100 years ago in The Record
Thursday, November 1, 1917
Mayor Cornelius F. Burns accuses his Republican challenger of “coarse, indecent and intemperate language” while denying that he’s filled City Hall with useless political appointees.
Burns, a Democrat, is seeking his fourth two-year term. GOP nominee George T. Morris is the maverick fiscal-conservative alderman from the Fourth Ward. The Record, which usually supports Republicans at the county, state and federal level, has endorsed Burns and attacked Morris for his obstructionism and his alleged besmirching of the city’s good name.
In a statement issued today, Burns notes that Morris has referred to City Hall employees as “rats” and “vermin” and has described City Hall itself, in more ornate language, as “a rendezvous of sinecurists, political adventurers and exploitation schemers.”
“With this coarse, indecent and intemperate language employed in speaking of reputable citizens who are giving the best that is in them honestly and faithfully to the public service, I leave you to dal in your own way,” the mayor writes.
“But lest anyone should … think that there has been a great and unwarranted addition to the number employed at the city hall, I desire to let you know just what public offices there are in the city hall building and whether there has been any increase in the number of employees in such offices since I succeeded Hon. Elias P. Mann as mayor.”
Out of fifteen City Hall departments, Burns claims to have added only thirteen positions in four departments. Ten jobs were added to the harbor and dock commission, half of them unpaid. The other five are “engaged in the necessary work of surveying, mapping, preparing specifications and the other work growing out of the already inaugurated system of dock construction and harbor improvement.”
The other three additions are a comptroller’s clerk, a chainman in the city engineer’s office and a clerk for the public works commissioner. That official, in charge of a distributing supplies to public buildings, has saved the city more than his salary through his efficiency, Burns explains.
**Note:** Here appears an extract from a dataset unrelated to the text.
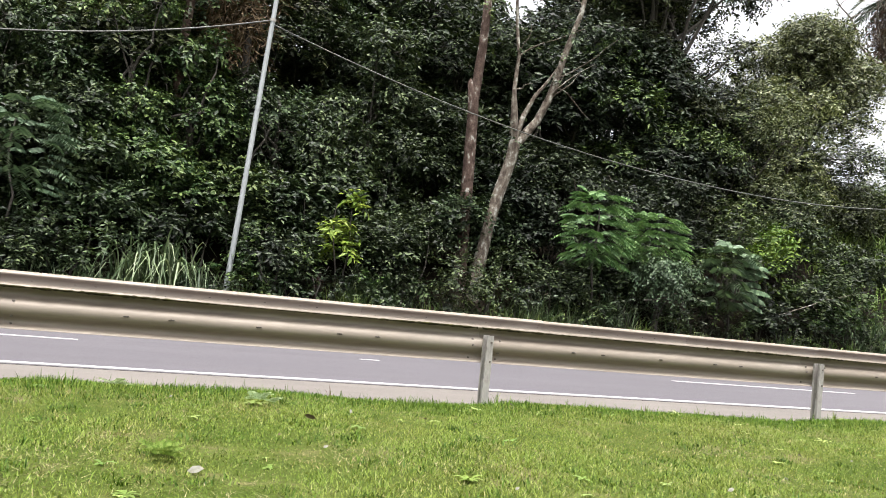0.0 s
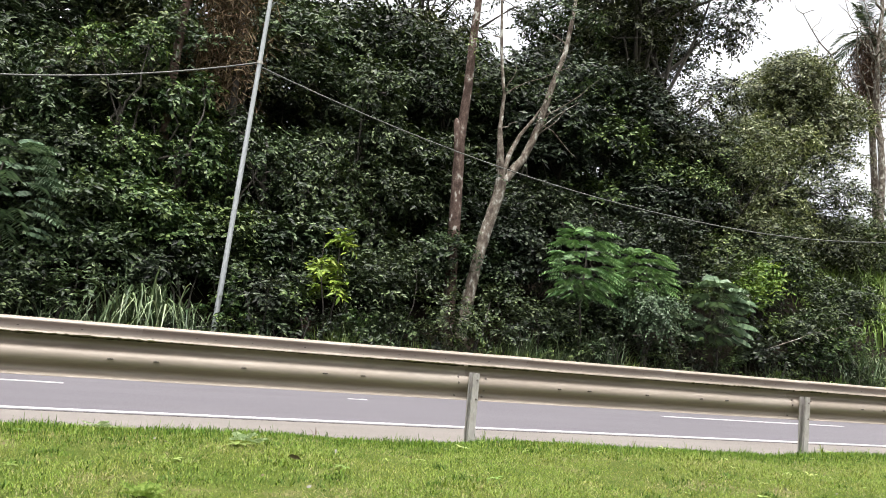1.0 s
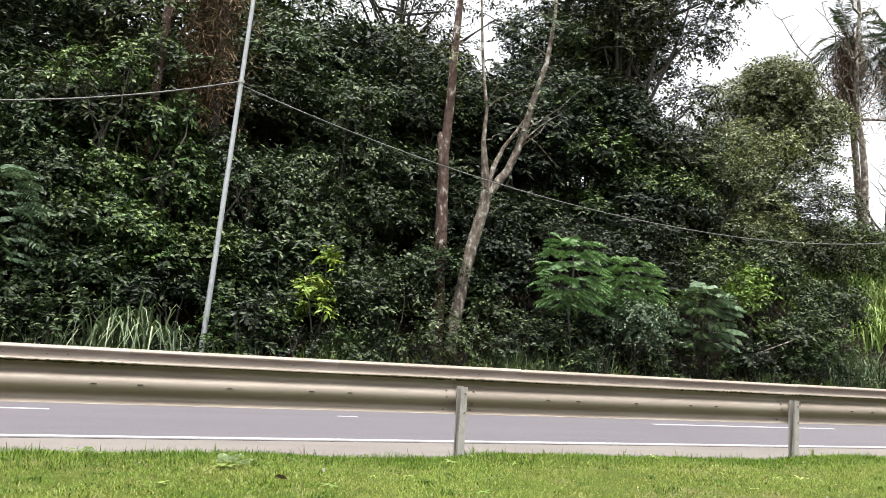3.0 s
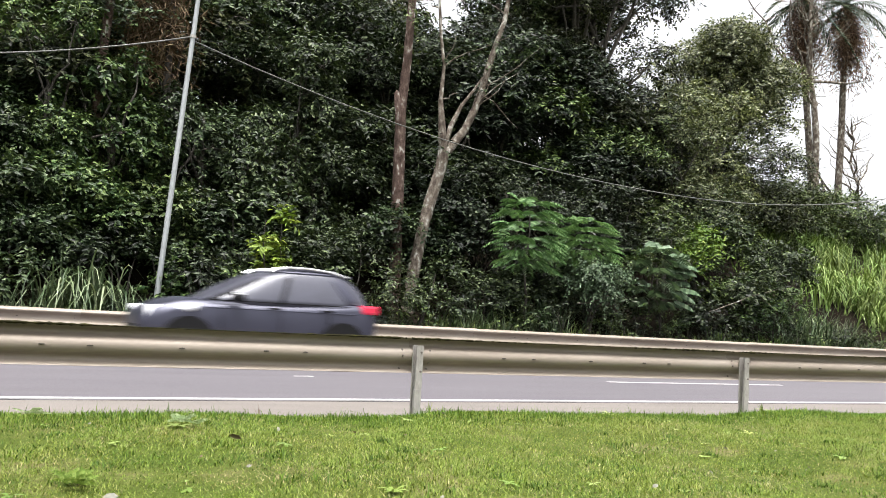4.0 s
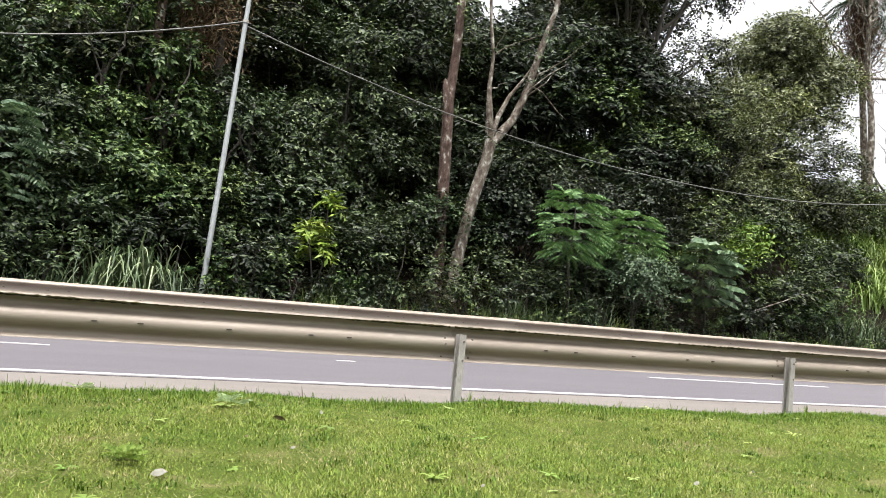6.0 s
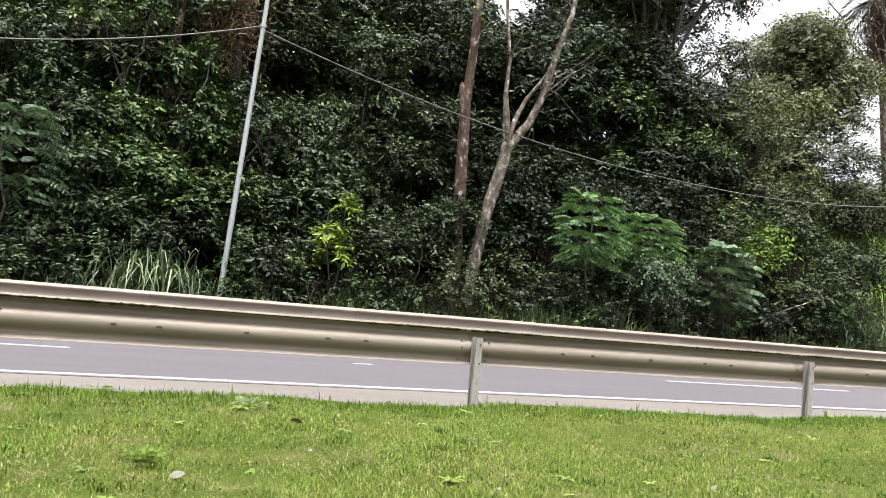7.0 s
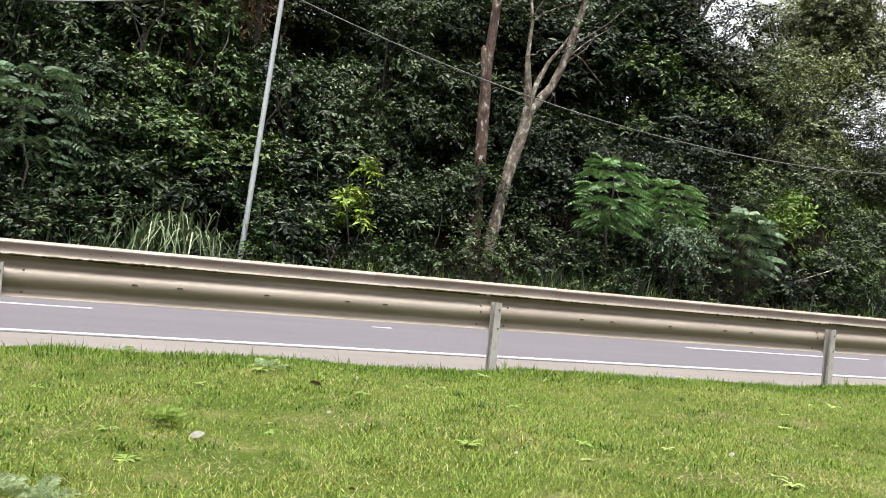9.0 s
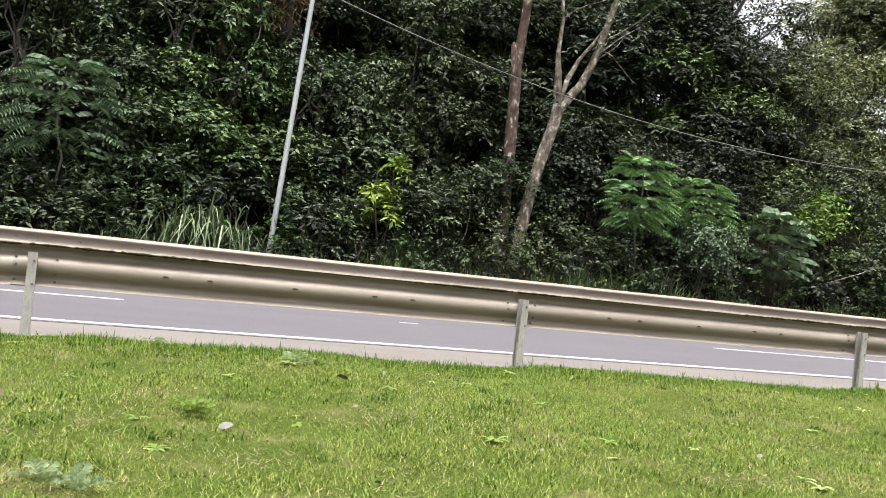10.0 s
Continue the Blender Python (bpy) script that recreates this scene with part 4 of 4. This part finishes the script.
def wheel(parent, x, sgn):
    w = new("wheel")
    w.parent = parent
    w.location = (x, sgn * 0.8, 0.345)
    w.empty_display_size = 0.1
    prof = [(0.22, -0.1), (0.31, -0.11), (0.34, -0.09), (0.345, 0.0), (0.34, 0.09), (0.31, 0.11), (0.22, 0.1)]
    n = 28
    bm = bmesh.new()
    rows = [[bm.verts.new((r * math.cos(2 * math.pi * k / n), y, r * math.sin(2 * math.pi * k / n))) for r, y in prof] for k in range(n)]
    for k in range(n):
        for j in range(len(prof) - 1):
            bm.faces.new((rows[k][j], rows[k][j + 1], rows[(k + 1) % n][j + 1], rows[(k + 1) % n][j]))
    part("tyre", bm, M_TYRE, w)
    bm = bmesh.new()
    ring = [[bm.verts.new((r * math.cos(2 * math.pi * k / n), sgn * y, r * math.sin(2 * math.pi * k / n))) for r, y in ((0.225, 0.1), (0.205, 0.09), (0.2, -0.05))] for k in range(n)]
    for k in range(n):
        for j in range(2):
            bm.faces.new((ring[k][j], ring[k][j + 1], ring[(k + 1) % n][j + 1], ring[(k + 1) % n][j]))
    for k in range(5):
        a = 2 * math.pi * k / 5
        c = bmesh.new()
        box_bm(0.03, 0.215, sgn * 0.065 - 0.012, sgn * 0.065 + 0.012, -0.03, 0.03, 0.006, c)
        bmesh.ops.rotate(c, verts=c.verts, cent=(0, 0, 0), matrix=Matrix.Rotation(a, 3, "Y"))
        tmp = bpy.data.meshes.new("spoke")
        c.to_mesh(tmp)
        c.free()
        bm.from_mesh(tmp)
        bpy.data.meshes.remove(tmp)
    bmesh.ops.create_cone(bm, cap_ends=True, segments=12, radius1=0.05, radius2=0.04, depth=0.03, matrix=Matrix.Translation((0, sgn * 0.07, 0)) @ Matrix.Rotation(math.pi / 2, 4, "X"))
    part("rim", bm, M_ALLOY, w)
    return w


def car():
    """A compact sport utility car; its nose is near x = 0 and points to -x."""
    ob = empty("car", pose(0, 7.55, 0), "dark grey compact SUV driving along the road", "car")
    st = [(-0.06, 0.6, 0.36, 0.58, 0.7, 0.02), (-0.02, 0.72, 0.3, 0.66, 0.79, 0.03), (0.1, 0.82, 0.25, 0.74, 0.88, 0.04), (0.3, 0.87, 0.24, 0.82, 0.96, 0.05), (0.55, 0.9, 0.24, 0.88, 1.02, 0.05),
          (0.9, 0.91, 0.24, 0.9, 1.03, 0.04), (1.5, 0.91, 0.24, 0.91, 1.03, 0.03), (2.3, 0.91, 0.24, 0.92, 1.04, 0.02), (2.9, 0.91, 0.25, 0.95, 1.06, 0.02), (3.25, 0.905, 0.27, 0.98, 1.08, 0.02),
          (3.52, 0.89, 0.3, 0.98, 1.07, 0.02), (3.68, 0.85, 0.34, 0.94, 1.03, 0.02), (3.75, 0.78, 0.4, 0.86, 0.95, 0.01)]
    part("body", loft([body_ring(*r) for r in st]), M_CARPAINT, ob)
    part("glasshouse", loft([plan_ring(a, b, w, z) for z, a, b, w in HOUSE]), M_CARGLASS, ob, "dark tinted glass all round")
    part("roof", loft([plan_ring(a, b, w, z) for z, a, b, w in ((1.53, 1.88, 3.22, 0.69), (1.562, 1.98, 3.1, 0.665), (1.59, 2.12, 2.92, 0.6), (1.61, 2.25, 2.75, 0.48), (1.62, 2.35, 2.55, 0.25))]), M_CARPAINT, ob)
    for sg in (1, -1):
        part("front_pillar", side_panel((0.86, 1.98), (0.98, 2.06), 1.02, 1.55, 0.006, sg), M_BLACK, ob)
        part("centre_pillar", side_panel((2.03, 2.2), (2.1, 2.26), 1.02, 1.55, 0.006, sg), M_BLACK, ob)
        part("rear_pillar", side_panel((3.22, 2.86), (3.5, 3.02), 1.04, 1.54, 0.006, sg), M_CARPAINT, ob)
        rail = tube([(1.86, sg * 0.67, 1.53), (1.98, sg * 0.65, 1.58), (2.2, sg * 0.62, 1.62), (2.55, sg * 0.62, 1.625), (2.95, sg * 0.63, 1.595), (3.24, sg * 0.66, 1.52)], [0.02, 0.026, 0.028, 0.028, 0.026, 0.02], 8)
        tagged(raw("roof_rail", *rail, M_CHROME, ob, True), "bright silver roof rail")
        part("belt_trim", box_bm(0.9, 3.2, sg * 0.874 - 0.008, sg * 0.874 + 0.008, 1.035, 1.05, 0.004), M_BLACK, ob)
        part("shoulder_crease", box_bm(0.85, 3.3, sg * 0.905 - 0.01, sg * 0.905 + 0.01, 0.915, 0.93, 0.006), M_CARPAINT, ob)
        part("sill", box_bm(0.98, 2.72, sg * 0.90 - 0.02, sg * 0.90 + 0.02, 0.24, 0.42, 0.015), M_BLACK, ob)
        for x in (1.1, 2.04, 2.86):
            part("door_gap", box_bm(x, x + 0.012, sg * 0.908 - 0.004, sg * 0.908 + 0.004, 0.42, 0.99), M_BLACK, ob)
        for x in (1.82, 2.72):
            part("door_handle", box_bm(x, x + 0.2, sg * 0.925 - 0.015, sg * 0.925 + 0.015, 0.94, 0.965, 0.01), M_BLACK, ob)
        mir = part("wing_mirror", box_bm(1.22, 1.42, sg * 1.0 - 0.1, sg * 1.0 + 0.1, 1.04, 1.15, 0.045), M_BLACK, ob)
        part("cap", box_bm(1.2, 1.4, sg * 1.0 - 0.09, sg * 1.0 + 0.09, 1.115, 1.17, 0.025), M_CHROME, mir, "bright mirror cap")
        for x in (0.62, 3.11):
            bm = bmesh.new()
            bmesh.ops.create_cone(bm, cap_ends=True, segments=32, radius1=0.42, radius2=0.42, depth=0.1, matrix=Matrix.Translation((x, sg * 0.882, 0.36)) @ Matrix.Rotation(math.pi / 2, 4, "X"))
            part("wheel_arch", bm, M_BLACK, ob)
        hl = loft([[(0.02 + q * 0.72, sg * (0.7 + 0.215 * q + dy), 0.78 + 0.13 * q + dz * (0.17 - 0.1 * q)) for dy, dz in ((-0.1, -0.55), (0.03, -0.5), (0.05, 0.1), (0.03, 0.75), (-0.12, 0.8))] for q in (0.0, 0.25, 0.5, 0.75, 1.0)])
        part("headlight", hl, M_LAMP, ob, "bright clear headlight")
        part("tail_light", box_bm(3.42, 3.73, sg * 0.80 - 0.1, sg * 0.80 + 0.1, 0.93, 1.08, 0.04), M_TAIL, ob, "red tail light")
    part("grille", box_bm(-0.08, 0.06, -0.52, 0.52, 0.44, 0.62, 0.03), M_BLACK, ob)
    part("number_plate", box_bm(-0.095, -0.08, -0.2, 0.2, 0.47, 0.58, 0.004), M_WHITELEAF, ob)
    part("rear_bumper", box_bm(3.46, 3.74, -0.8, 0.8, 0.36, 0.56, 0.04), M_BLACK, ob)
    part("spoiler", box_bm(3.05, 3.33, -0.52, 0.52, 1.52, 1.55, 0.012), M_CARPAINT, ob)
    wheels = [wheel(ob, x, sg) for x in (0.62, 3.11) for sg in (1, -1)]
    return ob, wheels


CAR, WHEELS = car()


def motions():
    """The car runs along the far lane towards -x at a steady pace."""
    speed, nose0, t0 = 19.9, 8.85, 3.5
    times = [0.0, 10.0]
    walk(CAR, [(t, pose(nose0 - speed * (t - t0), 7.55, 0)) for t in times])
    for w in WHEELS:
        x, y, z = w.location
        rows = []
        turn = speed / 0.345 / 30 - 2 * math.pi / 5  # less one spoke's turn, which looks the same
        for k in range(0, 301):
            rows.append((k / 30, pose(x, y, z) @ Matrix.Rotation(-turn * k, 4, "Y")))
        walk(w, rows)


motions()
“No public officer or set of public officers who may be installed in the city hall building will be able to efficiently transact the public business without the use of the same number of employees now engaged here,” the mayor claims.
In the city as a whole, Burns has cut 47 jobs in the public works and water works departments since taking office.
Morris also criticizes Burns for hiring people who continue to conduct their private businesses while collecting city salaries. Burns notes that Morris himself receives an alderman’s salary while continuing to run his plumbing business.